Hossein Derakhshan, surnommé le « Blogfather iranien », a vu sa peine de 19 ans et demi de prison confirmée par le tribunal d’appel de Téhéran, vient-on d’apprendre auprès de Sandrine Murcia, compagne française du blogueur iranien.

« Je viens d’avoir sa famille au téléphone depuis Téhéran », confie Sandrine Murcia à la Règle du jeu. « Elle est effondrée. C’est la peine la plus lourde jamais prononcée contre un journaliste iranien ».

Le 28 septembre 2010, Hossein Derakhshan avait été condamné à dix-neuf ans et demi d’emprisonnement, cinq ans d’interdiction d’adhésion à tout parti politique et d’activité dans les médias, pour « collaboration avec des États ennemis, propagande contre le Régime islamique, propagande en faveur de groupuscules contre-révolutionnaires, insulte envers des saintetés ainsi que la création de sites obscènes ».

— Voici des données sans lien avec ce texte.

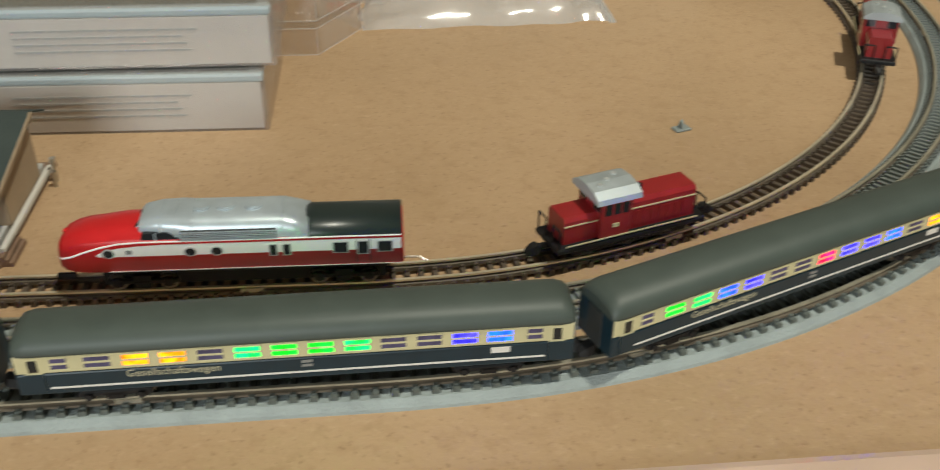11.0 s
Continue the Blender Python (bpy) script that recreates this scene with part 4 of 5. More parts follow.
def coach(k):
    top = thing("passenger_coach", "blue and cream passenger coach with coloured lit windows", "coach", group="passenger coaches")
    L, W = 0.1125, 0.0128
    h = L / 2
    under = boxm(-h * 0.62, h * 0.62, -0.0035, 0.0035, 0.0016, 0.0048, bevel=0.0005)
    part("underframe", under, BLACK, top)
    part("lower_side", boxm(-h, h, -W / 2, W / 2, 0.0040, 0.0092, bevel=0.0004), COACHBLUE, top, "dark blue lower body")
    part("upper_side", boxm(-h, h, -W / 2, W / 2, 0.00925, 0.0136, bevel=0.0003), CREAM, top, "cream window band")
    sec = arch(W + 0.0004, 0.0134, 0.0139, 0.0177, 12, 0.72)
    rings = []
    for x, sw, sz in ((-h - 0.0003, 0.90, 0.55), (-h + 0.0007, 0.97, 0.82), (-h + 0.003, 1, 1), (h - 0.003, 1, 1), (h - 0.0007, 0.97, 0.82), (h + 0.0003, 0.90, 0.55)):
        rings.append([(x, y * sw, 0.0134 + (z - 0.0134) * sz) for y, z in sec])
    shape(rings, COACHROOF, top, "roof", "smooth grey rounded roof")
    for s in (-1, 1):
        part("waist_line", boxm(-h + 0.006, h - 0.006, s * W / 2 - 0.0001, s * W / 2 + 0.0001, 0.0054, 0.0058), PRINT_WHITE, top, "thin white line")
        order = COACH_LIGHTS[k].split()
        for i in range(14):
            x = -h + 0.0076 + i * 0.00735
            w = 0.0032 if i in (0, 13) else 0.0051
            win = part("window", boxm(x - w / 2 + 0.001, x + w / 2 + 0.001, s * W / 2 - 0.0001, s * W / 2 + 0.00008, 0.01015, 0.01285), (LED_BOOSTED[k.split("_")[0]] if s == 1 else LED)[order[i]], top, "lit coloured window" if order[i] != "dim" else "dark window")
            fr = bmesh.new()
            y0, y1 = sorted((s * (W / 2 + 0.00004), s * (W / 2 + 0.00022)))
            for d in ((x - w / 2 + 0.0007, x + w / 2 + 0.0013, 0.0128, 0.0131), (x - w / 2 + 0.0007, x + w / 2 + 0.0013, 0.0099, 0.0102), (x - w / 2 + 0.0007, x - w / 2 + 0.0010, 0.0102, 0.0128), (x + w / 2 + 0.0010, x + w / 2 + 0.0013, 0.0102, 0.0128), (x - w / 2 + 0.001, x + w / 2 + 0.001, 0.0113, 0.0117)):
                box(fr, d[0], d[1], y0, y1, d[2], d[3])
            part("window_frame", fr, CREAM, win)
        for d in (-1, 1):
            x = d * (h - 0.0036)
            dr = part("door", boxm(x - 0.0017, x + 0.0017, s * W / 2 - 0.00015, s * W / 2 + 0.00015, 0.0048, 0.0132), CREAM, top, "cream end door")
            part("door_lower", boxm(x - 0.0017, x + 0.0017, s * W / 2 - 0.0003, s * W / 2 + 0.0003, 0.0046, 0.0092), COACHBLUE, dr)
            part("door_window", boxm(x - 0.0009, x + 0.0009, s * W / 2 - 0.00025, s * W / 2 + 0.00025, 0.0098, 0.0126), GLASS_DARK, dr)
        part("destination_plate", boxm(h - 0.0175, h - 0.0135, s * W / 2 - 0.0001, s * W / 2 + 0.00018, 0.0072, 0.0086), PRINT_WHITE, top, "small white plate")
        for q in range(2):
            part("crest_bar", boxm(-0.0004, 0.0018, s * W / 2 - 0.0001, s * W / 2 + 0.00012, 0.0069 + 0.0010 * q, 0.0075 + 0.0010 * q), PRINT_GREY, top)
        letters("Gesellschaftswagen", 0.0024, NAME_PRINT, pose(-h * 0.46, s * (W / 2 + 0.00006), 0.0080, 90, 0, 0 if s < 0 else 180), top, "name_lettering")
    for d in (-1, 1):
        bogie(top, d * 0.0385, 0.0105, BLACK)
        part("gangway", boxm(d * h - 0.0006 if d < 0 else h - 0.0004, d * h + 0.0004 if d < 0 else h + 0.0006, -0.0025, 0.0025, 0.0045, 0.0132), DARK, top, "rubber gangway")
        part("end_wall", boxm(*sorted((d * (h - 0.0004), d * (h + 0.0002))), -W / 2 + 0.0002, W / 2 - 0.0002, 0.0042, 0.0136), COACHBLUE, top, "dark blue end wall")
        coupler(top, d * (h - 0.002), d)
    return top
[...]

« Hossein n’a aucune raison de se trouver en prison », s’indigne Sandrine Murcia. « Il n’a commis aucun crime. Cette peine est tout simplement inacceptable. C’est un message très fort que le gouvernement iranien souhaite envoyer au cyber espace iranien ».

Journaliste réformateur puis blogueur à son départ d’Iran pour le Canada en 2000, Hossein Derakhshan est l’auteur à 26 ans d’un des premiers blogs en persan à destination de l’Iran, « Sardabir: khodam » ou « Rédac chef : moi-même » où il chronique l’Iran d’aujourd’hui et informe sur les dernières technologies. Son fait d’armes, un « guide de création du blog en persan », qui va permettre à nombre de ses jeunes compatriotes de s’exprimer sur le Net, faisant aujourd’hui de l’Iran un des premiers pays au monde en nombre de blogs.

En parallèle, il collabore avec de prestigieux titres tels que le Guardian, le Washington Post , Newsweek et le New-York Times , où il croque avec originalité l’Iran pour faire connaître la réalité de son pays au monde entier.

En 2006, il décide même de se rendre à deux reprises en Israël, afin de tenter de mener un dialogue entre les peuples iraniens et israéliens », et leur trouve de « nombreux points communs ».

Mais la rhétorique guerrière de George W. Bush envers l’Iran, ainsi que le fameux « Bomb Iran » prononcé par son vice-président Dick Cheney en 2007, vont faire ressurgir son nationalisme iranien exacerbé.

blogfather
Hossein Derakhshan, surnommé le « Blogfather iranien »,

Dès lors, le Blogfather se met à dénoncer la diabolisation médiatique occidentale contre l’Iran, défend le droit de son pays à acquérir l’arme atomique pour pouvoir se protéger d’une attaque, et apporte son soutien au président ultraconservateur iranien Mahmoud Ahmadinejad.

Un soutien de poids dont les autorités iraniennes ne tiendront pas compte. Novembre 2008, deux semaines après son retour en Iran, Hossein Derakhshan est arrêté et envoyé en cellule d’isolement (au trou) dans la funeste prison politique d’Evin de Téhéran. Il y est toujours retenu.

« Les autorités iraniennes n’ont cessé de répéter aux parents de Hossein Derakhshan que le cas de leur fils allait s’arranger, à condition qu’ils ne parlent pas aux médias », explique la compagne française du blogueur. « On leur faisait croire qu’il bénéficierait d’une réduction de peine. On voit le résultat aujourd’hui ».

Hossein Derakhshan avait pourtant bénéficié depuis le début de l’année de trois autorisations de sortie provisoire de prison, d’une durée n’excédant pas les deux jours, et dont la dernière avait été accordée en avril. Mais la nouvelle de la confirmation de la peine en appel a fini d’anéantir les derniers espoirs de la famille.

Une dernière lueur subsiste néanmoins. L’Iran s’apprête à fêter dans les semaines à venir la naissance de l’Imam Ali, au cours de laquelle le Guide suprême iranien, l’ayatollah Ali Khamenei, a pour habitude de gracier un certain nombre de détenus. Selon Sandrine Murcia, on aurait suggéré à la famille de Hossein Derakhshan que leur fils pourrait en faire partie à condition de garder le silence.

« Je ne veux même pas y penser », s’insurge-t-elle. « Cela fait aujourd’hui deux ans et demi que Hossein est en prison et voilà le résultat ». Mais la jeune femme refuse de se laisser abattre.

Il n’existerait aujourd’hui plus qu’un seul et unique moyen de faire sortir son compagnon. « Il est indispensable que des personnalités prennent publiquement position en faveur de Hossein, car on sait par expérience que des pressions internationales exercées sur le gouvernement iranien embarrassent Téhéran ». Un ultime espoir pour empêcher que le blogfather ne passe les 20 prochaines années de sa vie derrière des barreaux.